To do: Copy, from the entries below, each line where the word "this" can be found.

Information supplied:
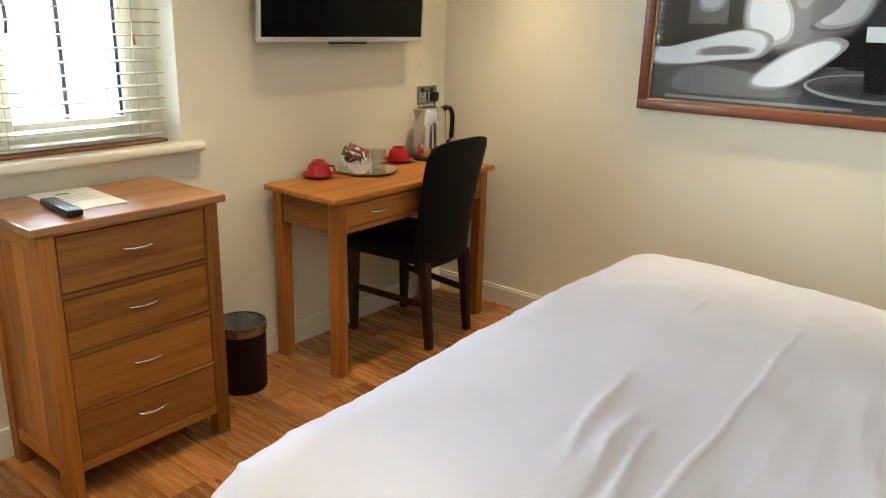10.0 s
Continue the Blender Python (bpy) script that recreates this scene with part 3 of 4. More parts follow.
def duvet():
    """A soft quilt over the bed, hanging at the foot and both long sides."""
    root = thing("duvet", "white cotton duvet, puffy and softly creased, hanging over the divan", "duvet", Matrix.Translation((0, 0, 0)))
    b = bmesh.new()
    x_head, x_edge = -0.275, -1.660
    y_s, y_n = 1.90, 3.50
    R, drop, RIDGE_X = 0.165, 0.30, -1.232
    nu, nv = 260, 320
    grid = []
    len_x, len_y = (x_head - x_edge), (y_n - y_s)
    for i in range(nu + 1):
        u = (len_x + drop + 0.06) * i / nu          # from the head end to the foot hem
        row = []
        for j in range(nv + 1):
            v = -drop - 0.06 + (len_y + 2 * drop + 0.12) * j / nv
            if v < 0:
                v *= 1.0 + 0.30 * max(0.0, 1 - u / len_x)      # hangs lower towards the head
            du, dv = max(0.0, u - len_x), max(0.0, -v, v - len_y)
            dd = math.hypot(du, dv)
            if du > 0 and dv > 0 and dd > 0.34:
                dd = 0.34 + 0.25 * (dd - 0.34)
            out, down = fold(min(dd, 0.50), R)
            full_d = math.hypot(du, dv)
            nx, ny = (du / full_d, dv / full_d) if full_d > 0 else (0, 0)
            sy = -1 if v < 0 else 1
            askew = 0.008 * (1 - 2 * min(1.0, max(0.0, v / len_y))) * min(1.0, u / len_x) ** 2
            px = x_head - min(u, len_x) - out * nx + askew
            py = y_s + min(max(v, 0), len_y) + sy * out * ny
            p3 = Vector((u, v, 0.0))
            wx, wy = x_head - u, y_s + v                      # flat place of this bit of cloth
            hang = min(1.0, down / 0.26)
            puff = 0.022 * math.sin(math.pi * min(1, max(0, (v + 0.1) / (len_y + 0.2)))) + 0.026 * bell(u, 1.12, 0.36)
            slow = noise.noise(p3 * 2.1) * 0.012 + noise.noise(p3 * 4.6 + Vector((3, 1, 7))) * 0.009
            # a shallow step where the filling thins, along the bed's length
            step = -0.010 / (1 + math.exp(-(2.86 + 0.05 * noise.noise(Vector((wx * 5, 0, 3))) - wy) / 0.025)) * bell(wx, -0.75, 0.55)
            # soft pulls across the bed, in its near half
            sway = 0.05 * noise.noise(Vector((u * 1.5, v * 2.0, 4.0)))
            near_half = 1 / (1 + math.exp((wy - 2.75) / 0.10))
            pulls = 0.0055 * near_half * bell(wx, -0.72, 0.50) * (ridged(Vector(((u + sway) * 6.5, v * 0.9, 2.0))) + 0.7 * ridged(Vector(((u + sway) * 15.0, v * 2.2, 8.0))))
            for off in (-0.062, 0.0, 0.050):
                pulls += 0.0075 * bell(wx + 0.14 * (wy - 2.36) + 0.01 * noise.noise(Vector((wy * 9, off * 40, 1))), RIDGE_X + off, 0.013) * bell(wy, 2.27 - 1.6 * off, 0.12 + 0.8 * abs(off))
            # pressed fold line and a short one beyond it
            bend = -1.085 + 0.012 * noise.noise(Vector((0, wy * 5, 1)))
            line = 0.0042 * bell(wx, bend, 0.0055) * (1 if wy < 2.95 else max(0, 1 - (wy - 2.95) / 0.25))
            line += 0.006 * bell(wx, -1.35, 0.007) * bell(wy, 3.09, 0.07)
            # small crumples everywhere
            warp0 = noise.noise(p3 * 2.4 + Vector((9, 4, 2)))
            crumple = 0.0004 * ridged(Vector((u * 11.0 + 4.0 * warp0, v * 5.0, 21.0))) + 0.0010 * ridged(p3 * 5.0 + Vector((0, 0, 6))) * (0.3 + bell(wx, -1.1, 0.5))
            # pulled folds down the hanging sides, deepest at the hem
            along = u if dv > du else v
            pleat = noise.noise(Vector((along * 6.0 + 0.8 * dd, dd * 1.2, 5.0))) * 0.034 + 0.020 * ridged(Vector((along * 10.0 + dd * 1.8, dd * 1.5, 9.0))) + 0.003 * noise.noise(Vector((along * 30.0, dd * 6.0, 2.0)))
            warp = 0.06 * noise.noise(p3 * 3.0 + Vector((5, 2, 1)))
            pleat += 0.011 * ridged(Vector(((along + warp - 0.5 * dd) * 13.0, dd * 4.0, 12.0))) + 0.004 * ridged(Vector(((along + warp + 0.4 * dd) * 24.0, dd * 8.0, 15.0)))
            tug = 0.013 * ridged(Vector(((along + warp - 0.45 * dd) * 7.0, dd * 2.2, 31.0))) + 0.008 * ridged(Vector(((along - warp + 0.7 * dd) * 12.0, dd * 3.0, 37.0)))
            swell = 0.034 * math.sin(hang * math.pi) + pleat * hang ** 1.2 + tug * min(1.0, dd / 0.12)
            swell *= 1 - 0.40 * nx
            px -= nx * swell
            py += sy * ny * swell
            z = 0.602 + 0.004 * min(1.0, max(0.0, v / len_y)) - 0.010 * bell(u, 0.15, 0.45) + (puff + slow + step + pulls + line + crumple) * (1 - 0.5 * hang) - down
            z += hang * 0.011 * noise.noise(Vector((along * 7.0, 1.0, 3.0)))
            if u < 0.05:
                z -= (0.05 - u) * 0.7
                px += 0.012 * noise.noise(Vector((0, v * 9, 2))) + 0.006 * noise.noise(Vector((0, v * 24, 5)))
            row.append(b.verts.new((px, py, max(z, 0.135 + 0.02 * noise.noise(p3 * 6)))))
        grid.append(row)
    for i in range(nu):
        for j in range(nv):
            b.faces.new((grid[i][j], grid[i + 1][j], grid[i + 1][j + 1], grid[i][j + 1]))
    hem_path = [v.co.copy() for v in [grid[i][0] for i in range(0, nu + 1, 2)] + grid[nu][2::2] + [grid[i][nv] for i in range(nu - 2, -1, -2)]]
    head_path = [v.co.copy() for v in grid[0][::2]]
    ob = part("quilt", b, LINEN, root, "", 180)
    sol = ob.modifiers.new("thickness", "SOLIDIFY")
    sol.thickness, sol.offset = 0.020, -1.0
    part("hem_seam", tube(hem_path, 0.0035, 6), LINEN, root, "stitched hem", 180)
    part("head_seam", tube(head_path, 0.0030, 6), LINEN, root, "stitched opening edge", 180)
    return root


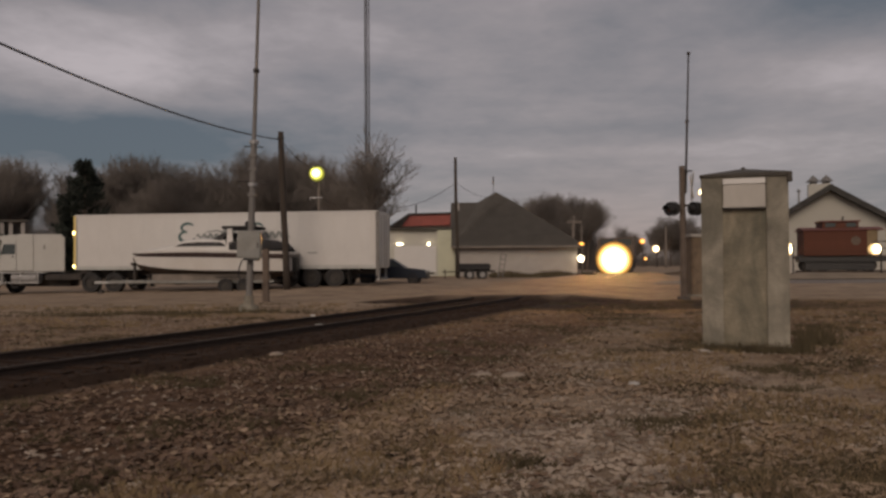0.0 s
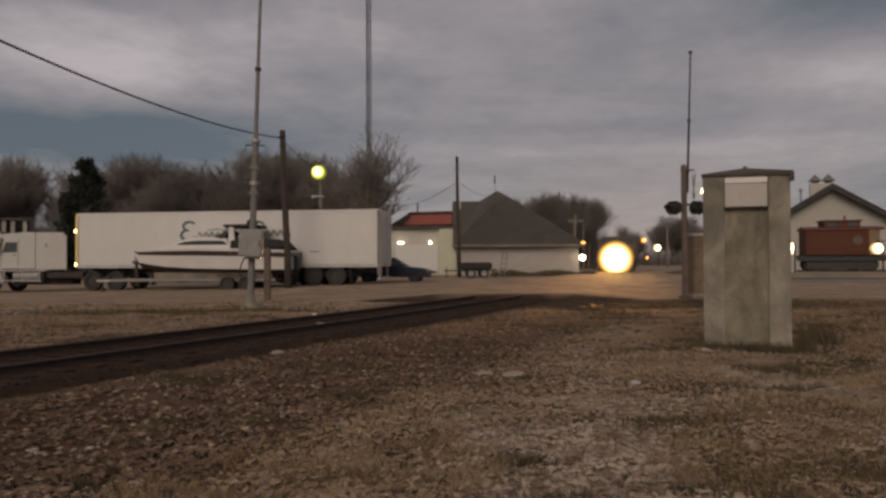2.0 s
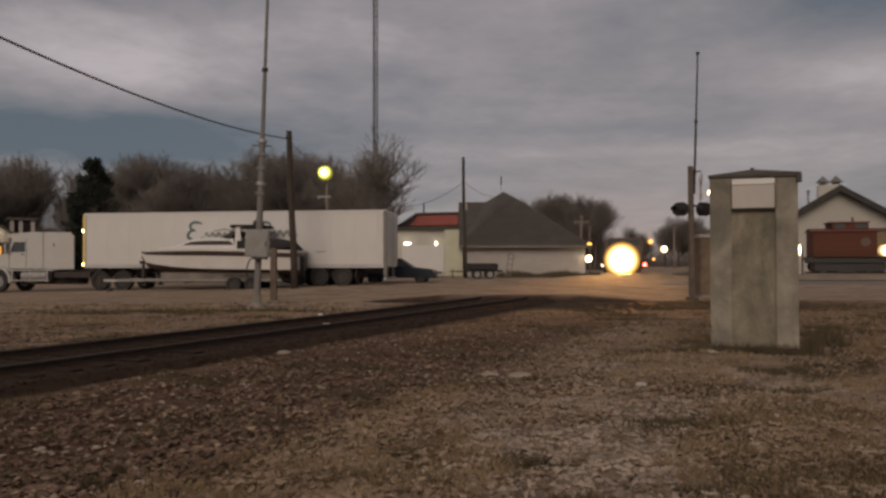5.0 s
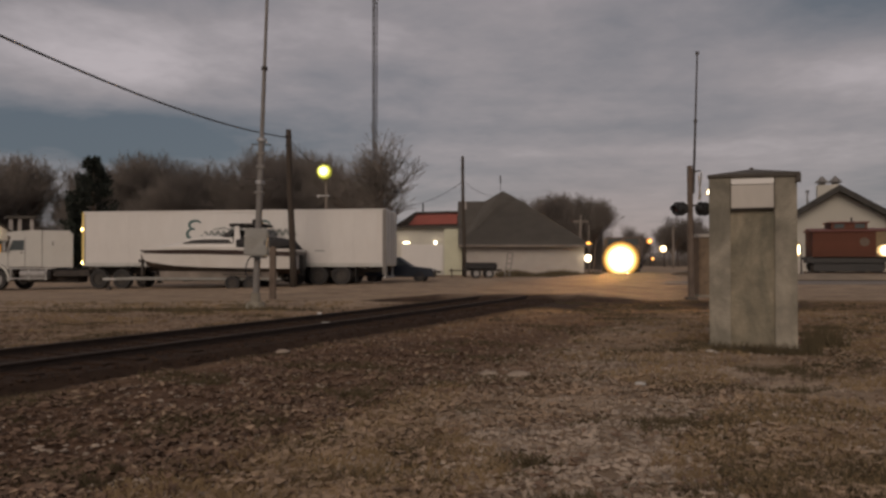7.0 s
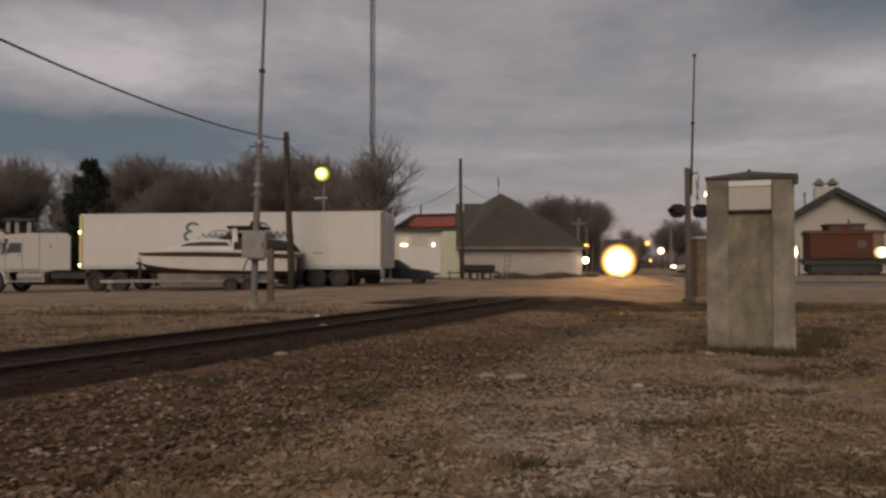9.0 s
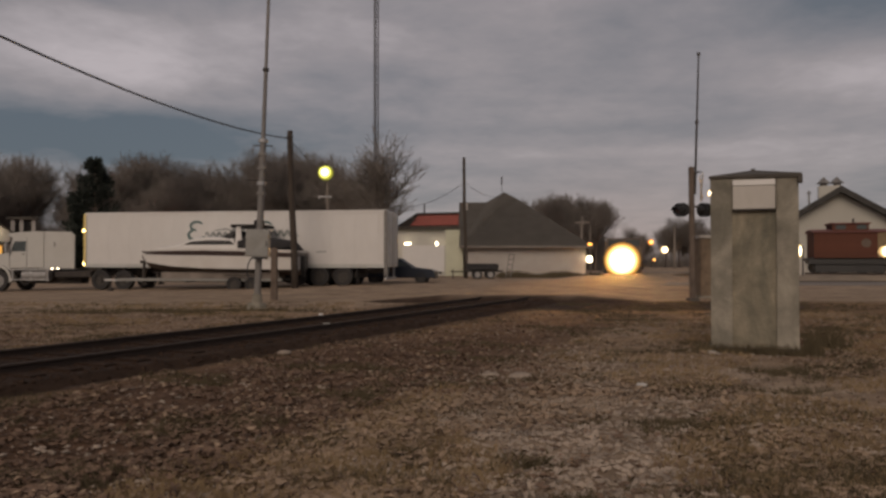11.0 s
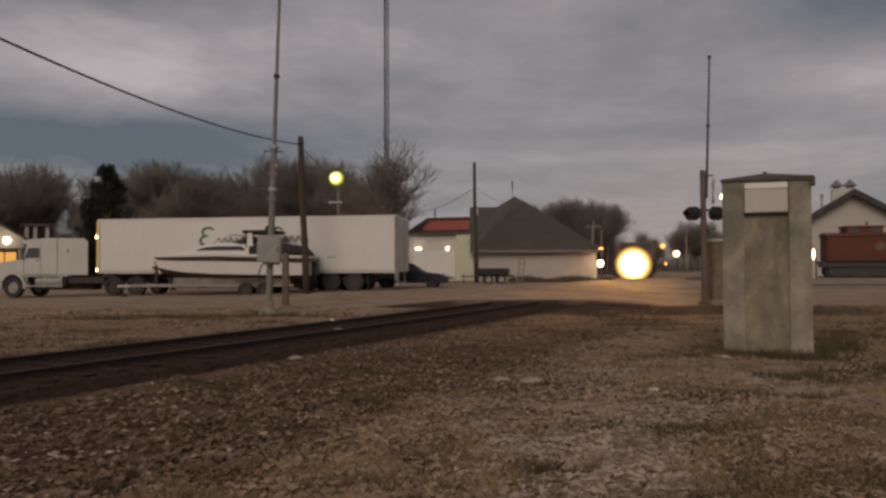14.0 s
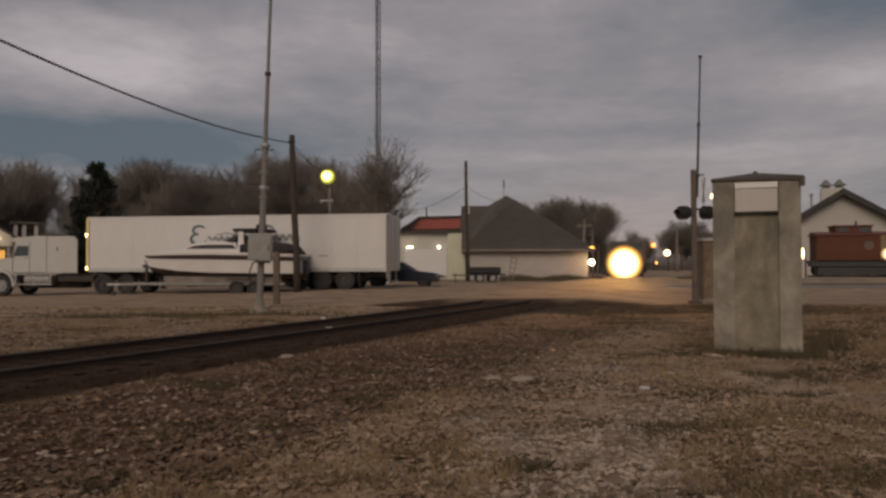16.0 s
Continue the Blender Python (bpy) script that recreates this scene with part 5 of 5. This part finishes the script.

Task result:
Continue the Blender Python (bpy) script that recreates this scene with part 3 of 4. More parts follow.
            wx, wy = x_head - u, y_s + v                      # flat place of this bit of cloth
Continue the Blender Python (bpy) script that recreates this scene with part 5 of 5. This part finishes the script.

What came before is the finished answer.